Steamboat Springs School Board members approved the preliminary 2001-2002 budget with the understanding that a new salary adjustment could be factored into the numbers if the staff votes to approve the adjustment.

The preliminary budget that Mellor brought to a June 11 study session reports that the total revenues calculated for 2001-2002 are $14.4 million, with expenditures totaling $14.7 million.

Therefore, the cash flow is expected to decrease $334,045 or a 5.58-percent decrease to have a cash flow of $5.3 million.

Mellor stated in the preliminary budget that increases in salaries, health insurance and property insurance have created the decrease in the amount of cash flow.

As stated in the June 11 preliminary budget, payroll increases are expected to increase by $733,560, increasing salaries by 3.83 percent, and employee health insurance will rise by 24 percent.

A team of auditors told district officials it is necessary to keep about $5 million in cash flow because of the yearly property-tax paycheck to the district.

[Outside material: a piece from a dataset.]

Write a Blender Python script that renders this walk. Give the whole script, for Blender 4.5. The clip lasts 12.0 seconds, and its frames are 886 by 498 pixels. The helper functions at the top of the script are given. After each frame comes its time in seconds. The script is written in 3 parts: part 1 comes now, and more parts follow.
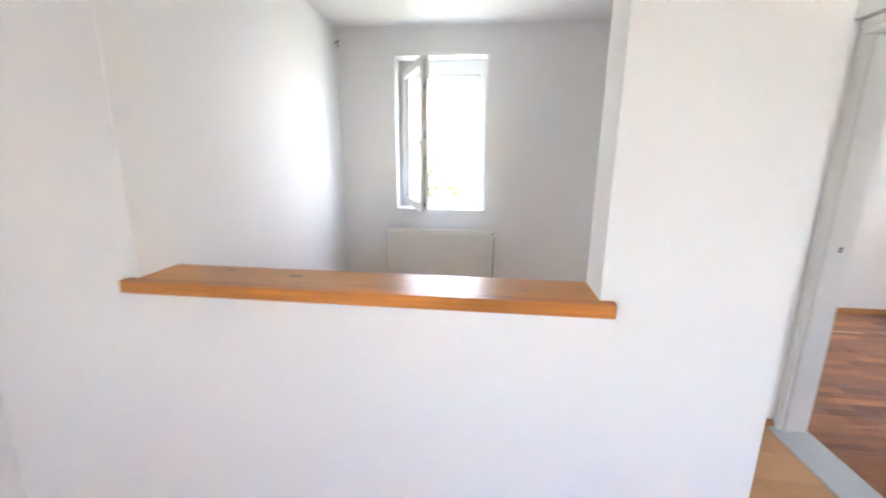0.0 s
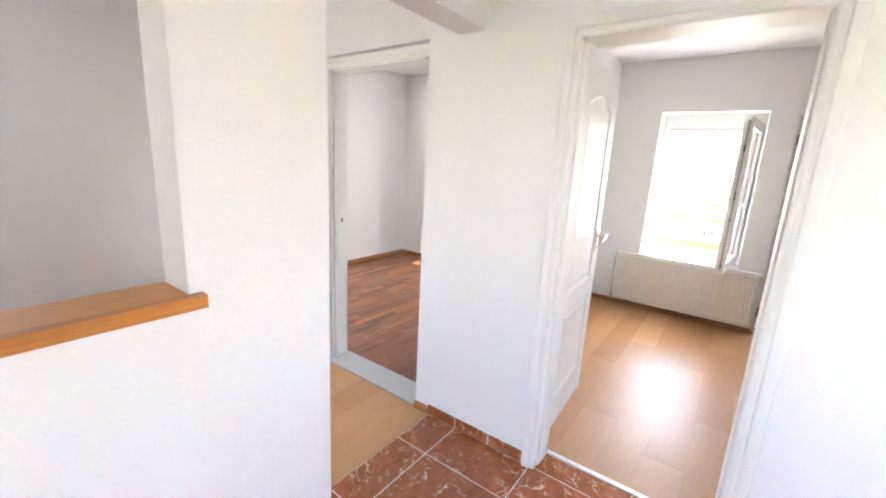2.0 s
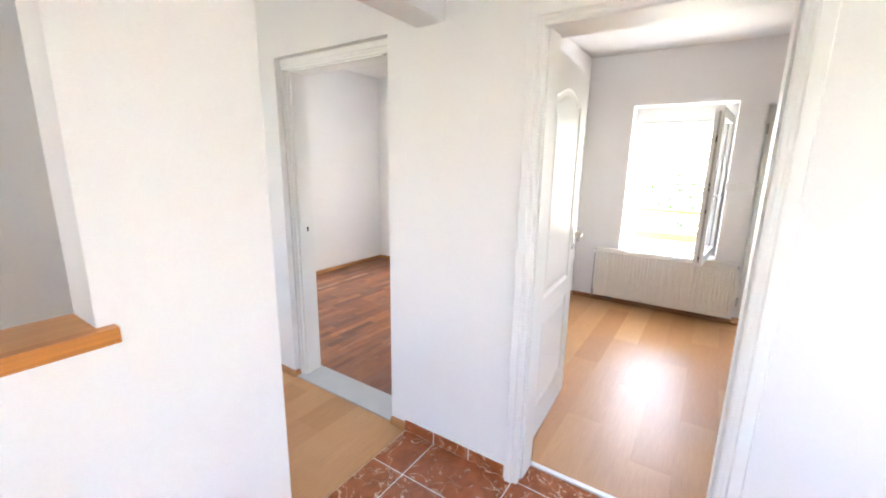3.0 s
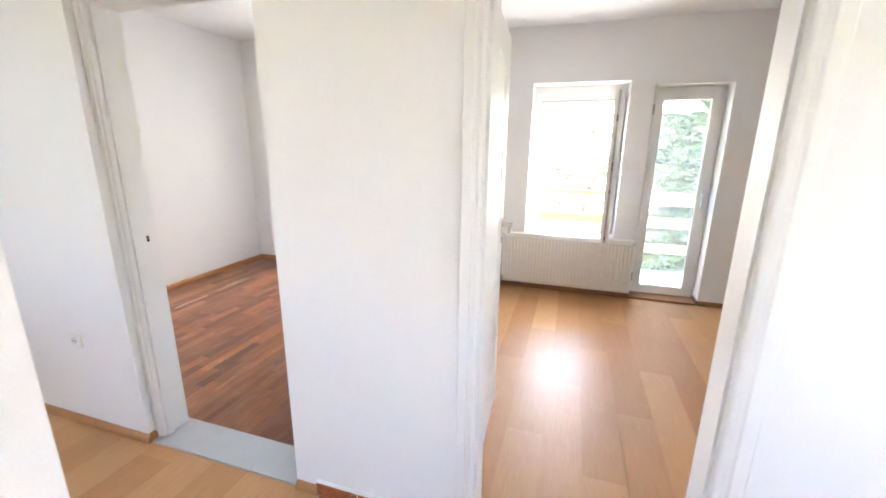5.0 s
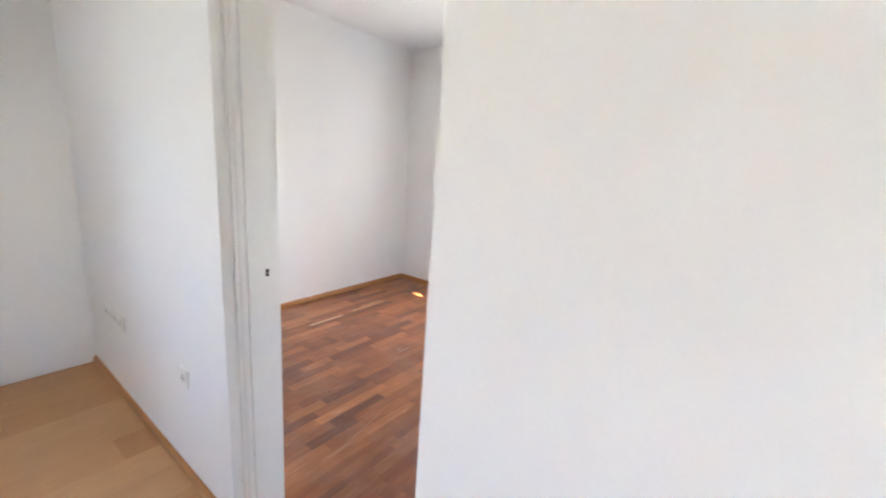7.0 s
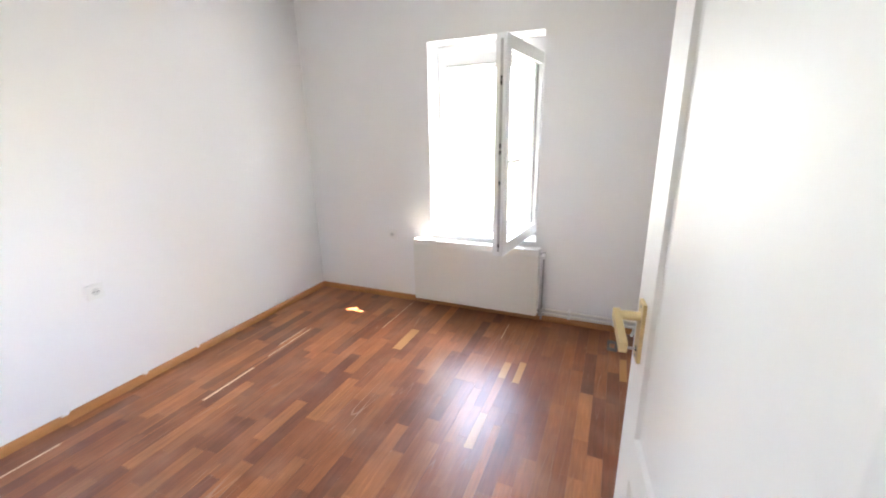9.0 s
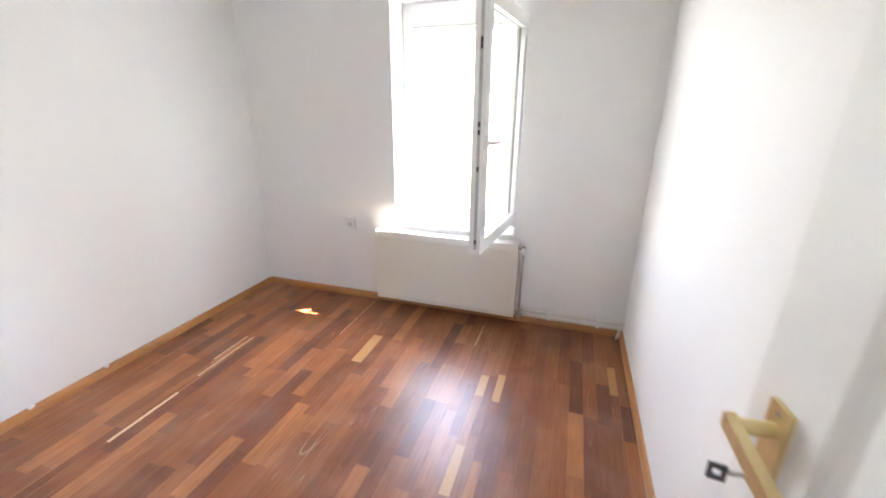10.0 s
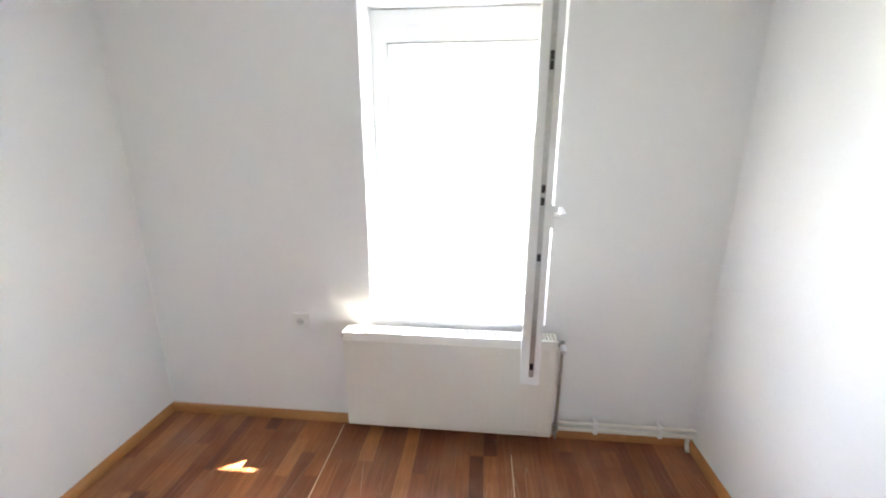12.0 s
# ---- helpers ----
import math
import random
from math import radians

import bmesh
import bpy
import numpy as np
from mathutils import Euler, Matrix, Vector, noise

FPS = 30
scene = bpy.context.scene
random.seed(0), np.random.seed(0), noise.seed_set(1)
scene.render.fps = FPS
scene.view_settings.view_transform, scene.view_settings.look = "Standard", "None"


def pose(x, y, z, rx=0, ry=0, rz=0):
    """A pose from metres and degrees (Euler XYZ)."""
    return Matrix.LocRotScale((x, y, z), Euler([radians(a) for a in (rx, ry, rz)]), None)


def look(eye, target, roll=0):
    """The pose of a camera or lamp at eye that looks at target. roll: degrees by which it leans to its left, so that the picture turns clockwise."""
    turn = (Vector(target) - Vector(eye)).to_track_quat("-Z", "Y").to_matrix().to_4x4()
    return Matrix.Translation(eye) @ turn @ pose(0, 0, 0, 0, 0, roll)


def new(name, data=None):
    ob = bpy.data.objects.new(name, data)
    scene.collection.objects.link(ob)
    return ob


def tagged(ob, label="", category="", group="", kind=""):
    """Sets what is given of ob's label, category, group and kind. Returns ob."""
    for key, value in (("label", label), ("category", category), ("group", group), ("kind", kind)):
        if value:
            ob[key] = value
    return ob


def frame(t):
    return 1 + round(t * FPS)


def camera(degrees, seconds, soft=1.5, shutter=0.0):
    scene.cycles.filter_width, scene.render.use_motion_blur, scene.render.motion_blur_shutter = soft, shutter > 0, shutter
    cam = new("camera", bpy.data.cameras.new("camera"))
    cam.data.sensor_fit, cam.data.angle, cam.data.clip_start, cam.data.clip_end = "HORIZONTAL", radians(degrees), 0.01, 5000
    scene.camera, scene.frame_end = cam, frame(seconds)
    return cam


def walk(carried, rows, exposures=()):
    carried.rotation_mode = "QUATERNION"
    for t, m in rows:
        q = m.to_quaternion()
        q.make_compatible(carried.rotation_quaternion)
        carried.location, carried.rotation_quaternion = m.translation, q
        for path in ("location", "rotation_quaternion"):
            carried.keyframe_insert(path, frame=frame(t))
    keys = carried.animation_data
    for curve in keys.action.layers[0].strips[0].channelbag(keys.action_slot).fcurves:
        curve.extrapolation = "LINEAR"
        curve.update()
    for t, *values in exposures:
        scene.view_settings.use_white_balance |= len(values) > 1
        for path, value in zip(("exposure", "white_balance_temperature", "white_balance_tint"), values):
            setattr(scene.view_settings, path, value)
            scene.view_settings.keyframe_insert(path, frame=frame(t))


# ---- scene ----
cam = camera(95.7, 12.0, soft=1.9, shutter=0.4)
PATH = [
    (0, (0.101, 0.192, 1.462), (-0.122, 2.127, 1.008), 0.6),
    (0.5, (0.005, 0.246, 1.487), (0.332, 2.18, 1.095), -0.2),
    (1, (-0.017, 0.2, 1.496), (0.955, 1.901, 1.09), 2.1),
    (1.5, (-0.03, 0.128, 1.482), (1.358, 1.499, 1.043), 2.7),
    (2, (-0.019, 0.089, 1.482), (1.559, 1.238, 1.049), 3.0),
    (2.5, (0.024, 0.081, 1.482), (1.628, 1.198, 1.058), 2.0),
    (3, (0.122, 0.096, 1.48), (1.748, 1.183, 1.058), 0.9),
    (3.5, (0.224, 0.109, 1.478), (1.873, 1.173, 1.092), 1.9),
    (3.7, (0.259, 0.142, 1.471), (1.957, 1.127, 1.087), 1.4),
    (5.3, (0.558, 0.483, 1.46), (2.408, 1.056, 0.96), 0.8),
    (5.5, (0.612, 0.511, 1.455), (2.444, 1.15, 0.967), 2.6),
    (6, (0.759, 0.64, 1.45), (2.543, 1.403, 0.966), 3.3),
    (6.5, (0.902, 0.813, 1.461), (2.655, 1.661, 1.006), 2.5),
    (7, (1.094, 1.005, 1.459), (2.658, 2.177, 1.032), 3.9),
    (7.2, (1.189, 1.084, 1.46), (2.664, 2.364, 1.027), 5.3),
    (8.8, (1.701, 1.749, 1.428), (3.419, 2.586, 0.836), -0.6),
    (9, (1.777, 1.805, 1.423), (3.54, 2.564, 0.862), -1.1),
    (9.5, (1.94, 1.893, 1.422), (3.737, 2.518, 0.807), -1.6),
    (10, (2.135, 1.988, 1.408), (3.934, 2.559, 0.747), 0.5),
    (10.5, (2.344, 2.133, 1.436), (4.138, 2.698, 0.757), 1.7),
    (11, (2.553, 2.253, 1.446), (4.374, 2.82, 0.844), 1.6),
    (11.5, (2.773, 2.427, 1.486), (4.611, 2.961, 0.904), 3.1),
    (12, (2.893, 2.625, 1.483), (4.813, 2.813, 0.952), 0.1),
]
EXPOSURES = [(0.0, 5.4, 6550, 15), (2.0, 5.55, 6850, 16), (6.0, 5.55, 6850, 15), (7.0, 5.4, 6650, 15), (9.5, 5.45, 6650, 14), (11.0, 5.45, 6650, 14), (12.0, 5.35, 6450, 11)]
walk(cam, [(t, look(eye, target, roll)) for t, eye, target, roll in PATH], EXPOSURES)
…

The district expects a property-tax revenue of $11.6 million this year.

But because the district is only paid once a year, it needs to budget strictly to keep enough money in the bank to last one year.

The state finance formula, set by the state Legislature, increased the Steamboat Springs School District's per-pupil funding to $6,141, a 4.65-percent increase over last year's $5,868.

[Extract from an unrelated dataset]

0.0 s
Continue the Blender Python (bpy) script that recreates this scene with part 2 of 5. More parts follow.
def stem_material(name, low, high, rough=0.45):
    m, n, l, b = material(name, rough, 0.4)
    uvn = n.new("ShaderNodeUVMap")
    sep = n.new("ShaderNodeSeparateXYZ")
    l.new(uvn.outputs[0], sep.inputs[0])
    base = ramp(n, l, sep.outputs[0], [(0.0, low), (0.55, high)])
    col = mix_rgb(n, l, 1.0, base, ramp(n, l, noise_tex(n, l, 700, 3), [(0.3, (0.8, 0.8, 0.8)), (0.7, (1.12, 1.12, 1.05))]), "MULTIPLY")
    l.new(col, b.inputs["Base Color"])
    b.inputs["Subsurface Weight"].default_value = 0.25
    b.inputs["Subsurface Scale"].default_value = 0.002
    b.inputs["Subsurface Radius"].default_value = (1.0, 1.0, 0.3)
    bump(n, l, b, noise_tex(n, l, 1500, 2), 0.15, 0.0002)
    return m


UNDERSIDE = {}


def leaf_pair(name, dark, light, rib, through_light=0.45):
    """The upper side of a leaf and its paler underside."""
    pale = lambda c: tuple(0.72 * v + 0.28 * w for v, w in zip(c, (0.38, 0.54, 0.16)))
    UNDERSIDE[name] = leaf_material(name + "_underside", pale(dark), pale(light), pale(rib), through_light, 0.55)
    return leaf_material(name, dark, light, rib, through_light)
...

Mellor said the enrollment is supposed to decrease from 1,944 students to 1,926 students this year, as of June 11.

Mellor said this is partly due to the large graduating class from the high school.

Because the district still will give state and federal dollars to the North Routt Charter School, the district does not consider that a loss of revenue when children transfer to that school from a Steamboat school.

Increasing buying power

The 2001-2002 budget may see another amendment if a cost of living adjustment is added to the November ballot and approved by the people in Routt County.

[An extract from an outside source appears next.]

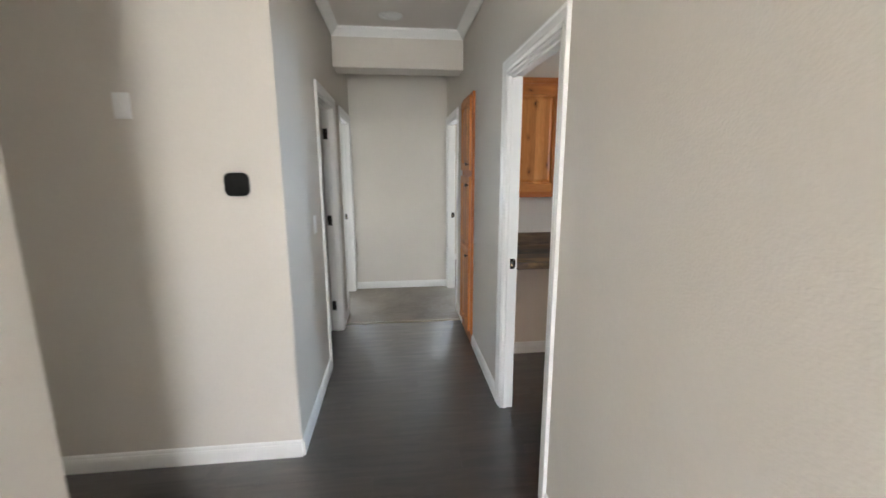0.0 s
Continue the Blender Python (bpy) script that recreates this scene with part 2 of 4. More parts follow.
    col = mixc(nt, ramp(nt, crack, [(0.22, (0.45,) * 3), (0.31, (0,) * 3)]), col, (0.022, 0.016, 0.013))
    if boards:
        line = None
        for e in BOARD_EDGES[1:-1]:
            d = math_node(nt, "ABSOLUTE", math_node(nt, "SUBTRACT", math_node(nt, "ADD", yz, 0.331), e))
            one = ramp(nt, d, [(0.0008, (0.55,) * 3), (0.0032, (0,) * 3)])
            line = one if line is None else mixc(nt, 1.0, line, one, "ADD")
        col = mixc(nt, line, col, (0.03, 0.022, 0.017))
    nt.links.new(col, b.inputs["Base Color"])
    nt.links.new(ramp(nt, grain, [(0.3, (0.50,) * 3), (0.7, (0.38,) * 3)]), b.inputs["Roughness"])
    bump(nt, b, grain, 0.08, 0.0008)
    return m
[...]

School board members agreed Monday night to resolve that the superintendent further investigate support for submitting a supplemental cost of living factor to the voters and have a report back by the Aug. 13 school board study session.

Steamboat Springs could reap partial benefits of the newly approved Senate Bill 129, which authorizes school districts to go to the local voters to obtain a supplemental cost of living adjustment.

Sharp presented information to the board and the public that Steamboat Springs complies with the Denver/Boulder Consumer Price Index.

He said when resort towns such as Steamboat Springs have to comply with much lower cost of living numbers, teachers' purchasing power dwindles.

The Denver/Boulder CPI in December was 4.1 percent.

But because small, resort towns don't have the power to compile that information, Senate Bill 129 may make living in Steamboat a little less strenuous on the teachers.

"Compared over the last eight years, purchasing power for teachers has been dead," Sharp said.

Sharp voiced apprehension to the audience that other issues may be on the ballot this November but assured the public that voting on this increased cost of living may be detrimental to purchasing power and future residency.

"We're going to need active support of every teacher in the district," Sharp said, adding that friends, family and others need to collaborate for the state Legislature to increase the cost of living factor.

"I'm in agreement with Tom. Teachers need to support it and back it," Smith said.

"We trying to keep teachers and attract them," said SSEA member Brad Kindred. "It's pretty scary. The national teacher shortage is hitting us now, and it will hit us hard in five to six years."

Simms said if the issue is put on the November ballot, property owners could see an increase in property tax to provide for the cost of living adjustment.